Market participants attributed the decline primarily to indications of progress in US-Iran negotiations aimed at ending the ongoing conflict and reopening the Strait of Hormuz, a strategic chokepoint for global oil shipments. “There has been palpable progress towards ending the crisis, and an increasing number of ships are transiting the critical chokepoint,” said PVM analyst Tamas Varga, explaining the renewed downward pressure on prices.

However, hopes for a lasting resolution were tempered by recent US military strikes near the Strait of Hormuz targeting Iranian missile sites and vessels allegedly attempting to lay mines. Commerzbank analysts noted that these actions have somewhat dampened expectations for a framework agreement between Washington and Tehran but added that market confidence remains strong despite the tensions.

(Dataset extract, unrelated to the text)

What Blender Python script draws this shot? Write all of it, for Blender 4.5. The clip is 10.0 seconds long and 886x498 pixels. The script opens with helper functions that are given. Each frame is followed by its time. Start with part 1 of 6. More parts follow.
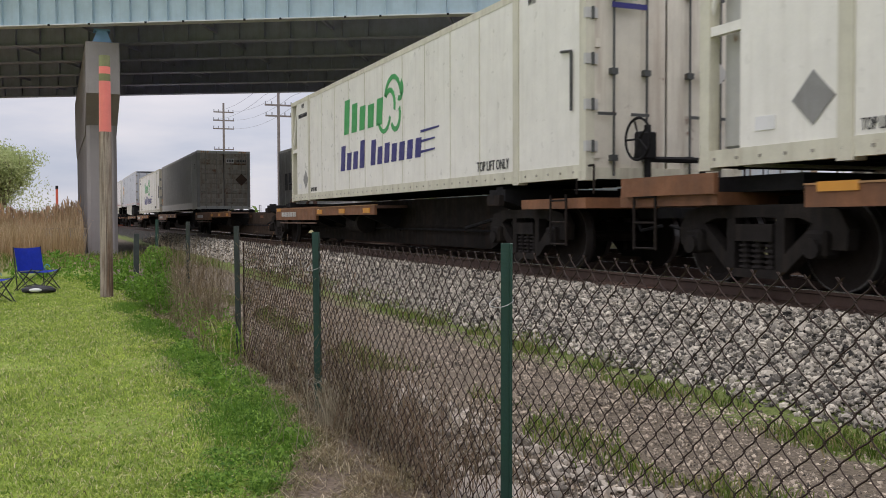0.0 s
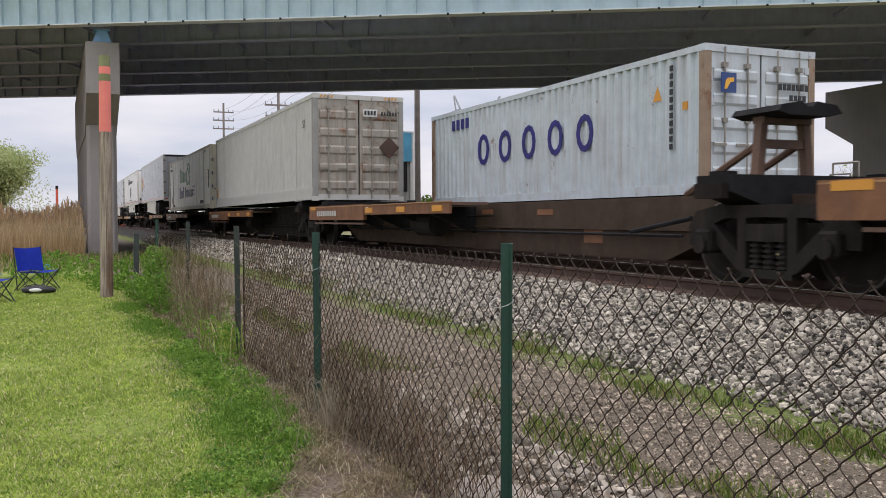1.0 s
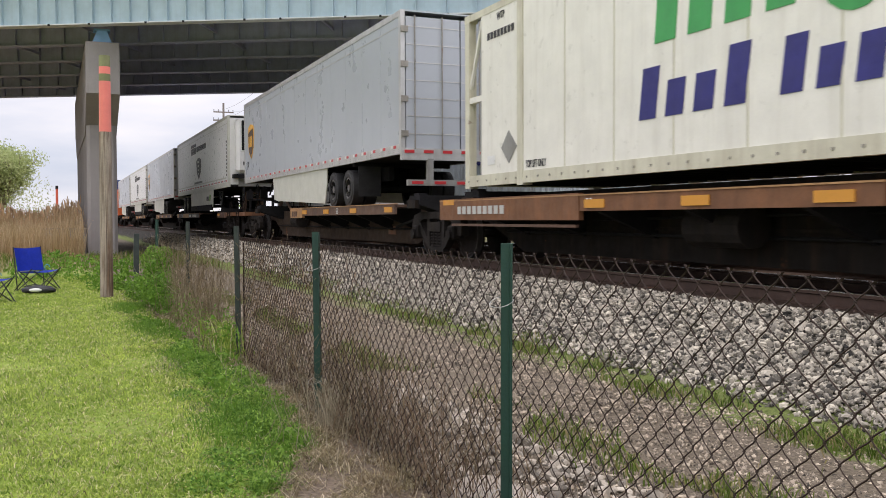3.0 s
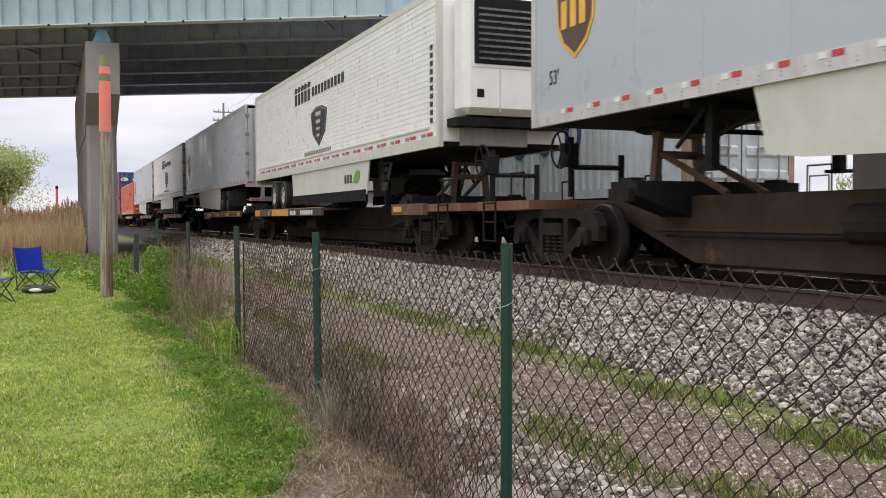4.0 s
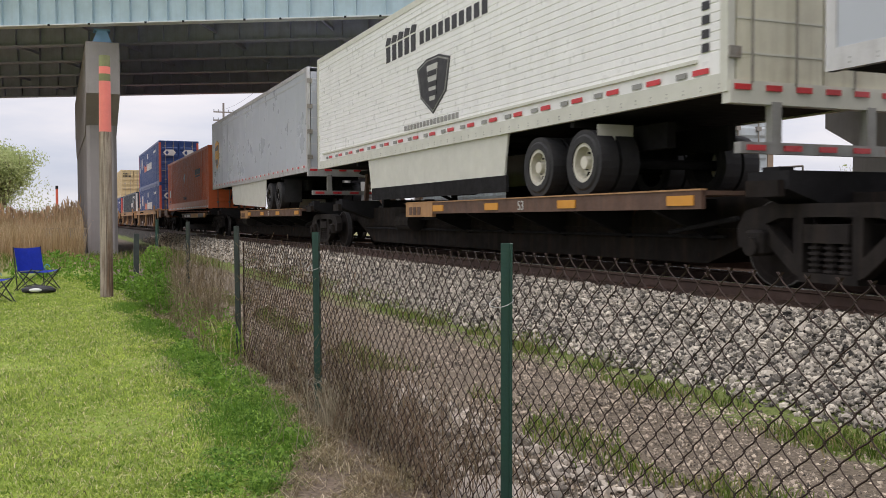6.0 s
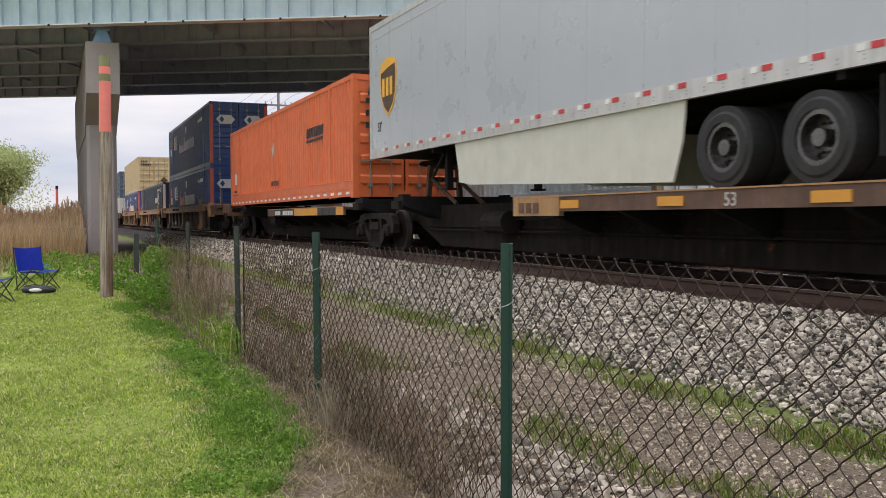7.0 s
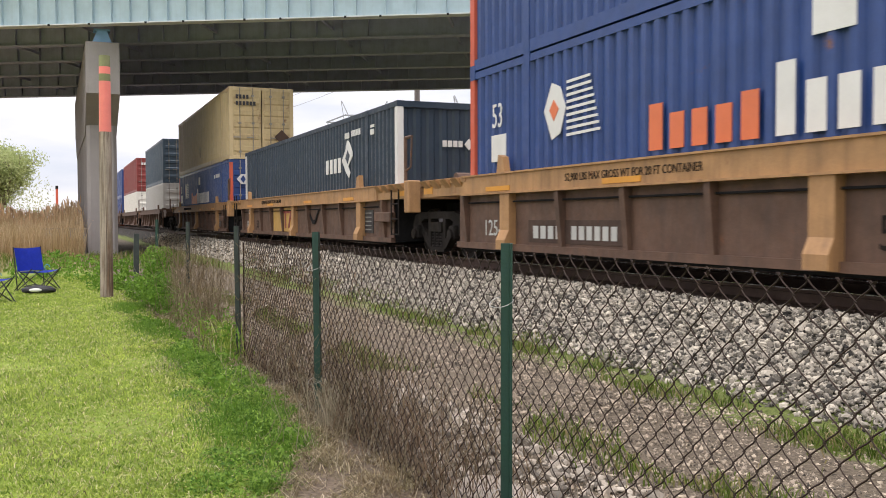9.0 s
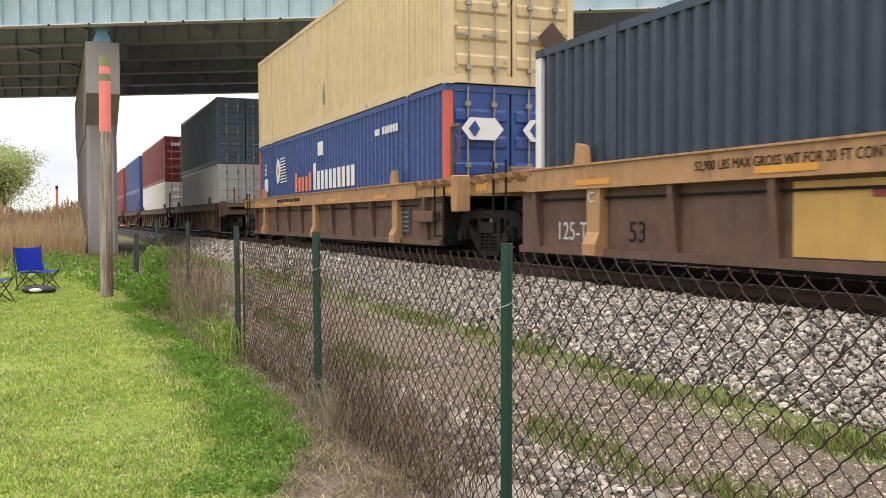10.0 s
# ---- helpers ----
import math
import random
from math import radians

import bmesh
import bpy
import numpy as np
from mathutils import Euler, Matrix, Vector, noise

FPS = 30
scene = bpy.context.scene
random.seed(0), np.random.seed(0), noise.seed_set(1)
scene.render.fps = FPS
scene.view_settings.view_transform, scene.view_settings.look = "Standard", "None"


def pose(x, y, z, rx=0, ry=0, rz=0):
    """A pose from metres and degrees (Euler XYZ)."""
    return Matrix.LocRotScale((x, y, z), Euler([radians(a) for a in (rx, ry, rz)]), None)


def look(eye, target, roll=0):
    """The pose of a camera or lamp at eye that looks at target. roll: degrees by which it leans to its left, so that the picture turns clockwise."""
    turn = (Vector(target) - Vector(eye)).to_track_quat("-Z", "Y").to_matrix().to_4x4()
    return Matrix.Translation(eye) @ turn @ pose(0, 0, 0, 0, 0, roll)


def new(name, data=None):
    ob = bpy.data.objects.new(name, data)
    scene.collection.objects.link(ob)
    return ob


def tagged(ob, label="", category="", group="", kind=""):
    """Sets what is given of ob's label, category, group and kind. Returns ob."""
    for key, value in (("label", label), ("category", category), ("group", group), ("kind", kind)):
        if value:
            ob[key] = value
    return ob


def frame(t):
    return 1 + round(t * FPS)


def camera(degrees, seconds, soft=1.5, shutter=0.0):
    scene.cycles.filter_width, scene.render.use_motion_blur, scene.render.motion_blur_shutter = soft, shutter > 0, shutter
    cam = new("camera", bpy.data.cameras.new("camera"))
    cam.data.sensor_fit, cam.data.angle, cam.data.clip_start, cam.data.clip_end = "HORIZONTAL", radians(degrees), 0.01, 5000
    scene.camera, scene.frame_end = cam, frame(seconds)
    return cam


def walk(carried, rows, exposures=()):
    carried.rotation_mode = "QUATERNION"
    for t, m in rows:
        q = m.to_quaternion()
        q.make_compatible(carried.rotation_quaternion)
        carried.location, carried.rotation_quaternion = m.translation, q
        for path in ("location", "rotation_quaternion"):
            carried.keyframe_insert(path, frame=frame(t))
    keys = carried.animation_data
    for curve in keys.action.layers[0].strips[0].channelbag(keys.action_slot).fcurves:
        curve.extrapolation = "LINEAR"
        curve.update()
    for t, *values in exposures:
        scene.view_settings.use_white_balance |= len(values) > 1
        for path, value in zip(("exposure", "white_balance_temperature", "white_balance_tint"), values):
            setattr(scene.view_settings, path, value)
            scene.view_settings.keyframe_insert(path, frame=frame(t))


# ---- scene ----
# ---- camera: a phone on a stand beside the fence ----
cam = camera(52.05, 10.0, soft=0.9, shutter=0.06)
EYE = Vector((0.0, 0.0, 1.42))
YAW, PITCH = radians(23.08), radians(1.93)
AIM = EYE + Vector((math.sin(YAW) * math.cos(PITCH), math.cos(YAW) * math.cos(PITCH), -math.sin(PITCH)))
walk(cam, [(0.0, look(EYE, AIM, -0.22)), (10.0, look(EYE, AIM, -0.22))], exposures=[(0.0, -0.48, 6500, 18), (0.5, -0.45, 6500, 18), (1.0, -0.32, 6500, 18), (1.5, -0.03, 6550, 18), (2.0, 0.08, 6600, 18), (2.5, -0.05, 6600, 18), (4.0, -0.12, 6650, 18), (4.5, -0.02, 6650, 18), (5.0, -0.25, 6650, 18), (5.5, -0.25, 6650, 18), (7.0, -0.2, 6650, 17), (7.5, -0.08, 6700, 17), (8.0, 0.25, 6750, 17), (8.5, 0.2, 6800, 16), (9.0, 0.15, 6850, 17), (9.5, 0.25, 6850, 18), (10.0, 0.25, 6850, 18)])

# plan: y runs along the track, x across it, z = 0 on the lawn
XC, XC2, ZR, SPEED = 7.74, 11.40, 0.69, 21.96   # near track, far track, rail head, metres a second

# ---- sky and sun: bright cloud cover ----
world = bpy.data.worlds.new("overcast_sky")
scene.world = world
world.use_nodes = True
wn, wl = world.node_tree.nodes, world.node_tree.links
wn.clear()
w_out, w_bg = wn.new("ShaderNodeOutputWorld"), wn.new("ShaderNodeBackground")
w_sky = wn.new("ShaderNodeTexSky")
w_sky.sky_type, w_sky.sun_disc = "NISHITA", False
w_sky.sun_elevation, w_sky.sun_rotation = radians(52), radians(215)
w_scale = wn.new("ShaderNodeMix")
w_scale.data_type, w_scale.blend_type = "RGBA", "MULTIPLY"
w_scale.inputs[0].default_value = 1.0
w_scale.inputs[7].default_value = (0.10, 0.10, 0.10, 1)
w_tc, w_map, w_noise, w_ramp = wn.new("ShaderNodeTexCoord"), wn.new("ShaderNodeMapping"), wn.new("ShaderNodeTexNoise"), wn.new("ShaderNodeValToRGB")
w_map.inputs["Scale"].default_value = (1.6, 1.6, 7.0)
w_noise.inputs["Scale"].default_value, w_noise.inputs["Detail"].default_value = 1.7, 6.0
w_ramp.color_ramp.elements[0].position, w_ramp.color_ramp.elements[0].color = 0.30, (0.60, 0.70, 0.85, 1)
w_ramp.color_ramp.elements[1].position, w_ramp.color_ramp.elements[1].color = 0.62, (1.14, 1.135, 1.14, 1)
w_mix = wn.new("ShaderNodeMix")
w_mix.data_type = "RGBA"
w_mix.inputs[0].default_value = 0.86
wl.new(w_tc.outputs["Generated"], w_map.inputs[0])
wl.new(w_map.outputs[0], w_noise.inputs["Vector"])
wl.new(w_noise.outputs["Fac"], w_ramp.inputs[0])
wl.new(w_sky.outputs[0], w_scale.inputs[6])
wl.new(w_scale.outputs[2], w_mix.inputs[6])
wl.new(w_ramp.outputs[0], w_mix.inputs[7])
w_sep, w_lift = wn.new("ShaderNodeSeparateXYZ"), wn.new("ShaderNodeMapRange")
w_lift.inputs[1].default_value, w_lift.inputs[2].default_value = 0.12, 0.95
w_lift.inputs[3].default_value, w_lift.inputs[4].default_value = 1.06, 2.5
w_zen = wn.new("ShaderNodeVectorMath")
w_zen.operation = "SCALE"
wl.new(w_tc.outputs["Generated"], w_sep.inputs[0])
wl.new(w_sep.outputs[2], w_lift.inputs[0])
wl.new(w_mix.outputs[2], w_zen.inputs[0])
wl.new(w_lift.outputs[0], w_zen.inputs[3])
wl.new(w_zen.outputs[0], w_bg.inputs[0])
w_bg.inputs[1].default_value = 1.0
wl.new(w_bg.outputs[0], w_out.inputs[0])

sun_data = bpy.data.lights.new("sun", "SUN")
sun_data.energy, sun_data.angle, sun_data.color = 1.5, radians(24), (1.0, 0.96, 0.9)
sun = new("sun", sun_data)
sun.matrix_world = look((-12, -16, 90), (0, 0, 0))

# ---- materials ----
def nodes_of(name):
    m = bpy.data.materials.new(name)
    m.use_nodes = True
    return m, m.node_tree.nodes, m.node_tree.links, m.node_tree.nodes["Principled BSDF"]

def rgb(c, k=1.0):
    return (min(c[0] * k, 1), min(c[1] * k, 1), min(c[2] * k, 1), 1)

def mixer(n, l, fac, a, b, blend="MIX"):
    m = n.new("ShaderNodeMix")
    m.data_type, m.blend_type = "RGBA", blend
    for sock, v in ((m.inputs[0], fac), (m.inputs[6], a), (m.inputs[7], b)):
        if isinstance(v, (int, float)):
            sock.default_value = v
        elif isinstance(v, tuple):
            sock.default_value = v
        else:
            l.new(v, sock)
    return m.outputs[2]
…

Iran condemned the US strikes on Tuesday as violations of a ceasefire, while the United States maintained the operations were defensive measures. The same day, Israel intensified bombing campaigns in Lebanon, further complicating regional stability and peace efforts. The ongoing conflict, which followed a ceasefire agreement in April after three months of hostilities, has directly impacted negotiations over access to the Strait of Hormuz, through which a significant portion of the world’s oil and liquefied natural gas (LNG) passes.

News that several LNG tankers have recently navigated the strait without incident helped alleviate immediate supply disruption fears, contributing to the fall in crude prices. Analysts highlighted that the gradual resumption of shipping activity through this key corridor is boosting expectations of a forthcoming reopening, which would bolster global energy supplies.

Traders continue to monitor tanker movements and export flows from the Gulf, as any sustained reopening of the Strait of Hormuz would help stabilize markets. Meanwhile, investors remain attentive to upcoming policy signals from the US Federal Reserve and production decisions from major oil-exporting countries, both of which could influence future demand and supply dynamics.

Despite ongoing geopolitical tensions, some market watchers caution that slowing global economic growth and weakening fuel demand in major consuming countries may exert additional downward pressure on crude prices in the weeks ahead.